*What to produce:* Extract the whole listing as it stands. Do not include the pictures.

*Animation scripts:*
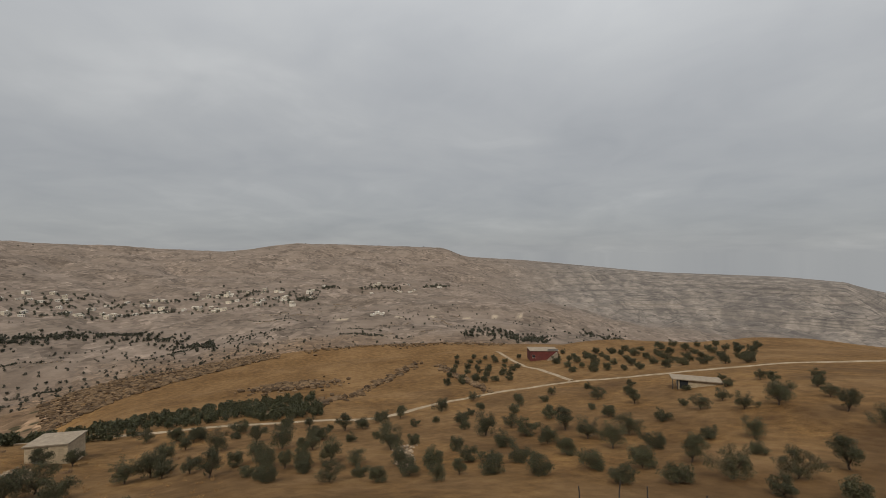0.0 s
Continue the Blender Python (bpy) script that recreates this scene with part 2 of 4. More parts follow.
def plain(name, dark, light, scale=3, rough=.85, spec=.25, relief=.3, depth=.01, vary=.0, metal=0):
    """A surface of two close tones in patches and grain, with fine relief; vary: tone from piece to piece."""
    m, n, l, bsdf = material(name, rough, spec)
    pos = n.new("ShaderNodeTexCoord").outputs["Object"]
    a, b = tex_noise(n, l, pos, scale), tex_noise(n, l, pos, scale * 9, 5, .6)
    f = mix(n, l, .4, a, b)
    col = ramp(n, l, f, ((.35, dark), (.65, light)))
    if vary:
        info = n.new("ShaderNodeObjectInfo").outputs["Random"]
        col = mix(n, l, 1.0, col, ramp(n, l, info, ((0, 1 - vary), (1, 1.0))), "MULTIPLY")
    l.new(col, bsdf.inputs["Base Color"])
    bsdf.inputs["Metallic"].default_value = metal
    bump(n, l, bsdf, b, relief, depth)
    return m


def foliage(name, dark, light, rough=.6):
    m, n, l, bsdf = material(name, rough, .3)
    isl = n.new("ShaderNodeNewGeometry").outputs["Random Per Island"]
    info = n.new("ShaderNodeObjectInfo").outputs["Random"]
    col = ramp(n, l, isl, ((0, dark), (1, light)))
    col = mix(n, l, 1.0, col, ramp(n, l, info, ((0, .75), (1, 1.1))), "MULTIPLY")
    l.new(col, bsdf.inputs["Base Color"])
    return m


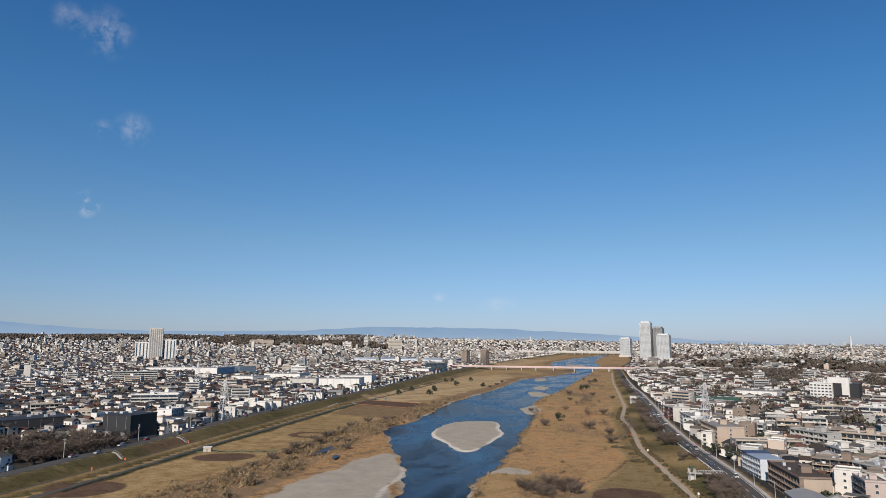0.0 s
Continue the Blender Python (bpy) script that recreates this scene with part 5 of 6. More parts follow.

*The completed task:*
0.0 s
Continue the Blender Python (bpy) script that recreates this scene with part 2 of 4. More parts follow.
def plain(name, dark, light, scale=3, rough=.85, spec=.25, relief=.3, depth=.01, vary=.0, metal=0):
    """A surface of two close tones in patches and grain, with fine relief; vary: tone from piece to piece."""
    m, n, l, bsdf = material(name, rough, spec)
    pos = n.new("ShaderNodeTexCoord").outputs["Object"]
    a, b = tex_noise(n, l, pos, scale), tex_noise(n, l, pos, scale * 9, 5, .6)
    f = mix(n, l, .4, a, b)
    col = ramp(n, l, f, ((.35, dark), (.65, light)))
    if vary:
        info = n.new("ShaderNodeObjectInfo").outputs["Random"]
        col = mix(n, l, 1.0, col, ramp(n, l, info, ((0, 1 - vary), (1, 1.0))), "MULTIPLY")
    l.new(col, bsdf.inputs["Base Color"])
    bsdf.inputs["Metallic"].default_value = metal
    bump(n, l, bsdf, b, relief, depth)
    return m


def foliage(name, dark, light, rough=.6):
    m, n, l, bsdf = material(name, rough, .3)
    isl = n.new("ShaderNodeNewGeometry").outputs["Random Per Island"]
    info = n.new("ShaderNodeObjectInfo").outputs["Random"]
    col = ramp(n, l, isl, ((0, dark), (1, light)))
    col = mix(n, l, 1.0, col, ramp(n, l, info, ((0, .75), (1, 1.1))), "MULTIPLY")
    l.new(col, bsdf.inputs["Base Color"])
    return m


0.0 s
Continue the Blender Python (bpy) script that recreates this scene with part 5 of 6. More parts follow.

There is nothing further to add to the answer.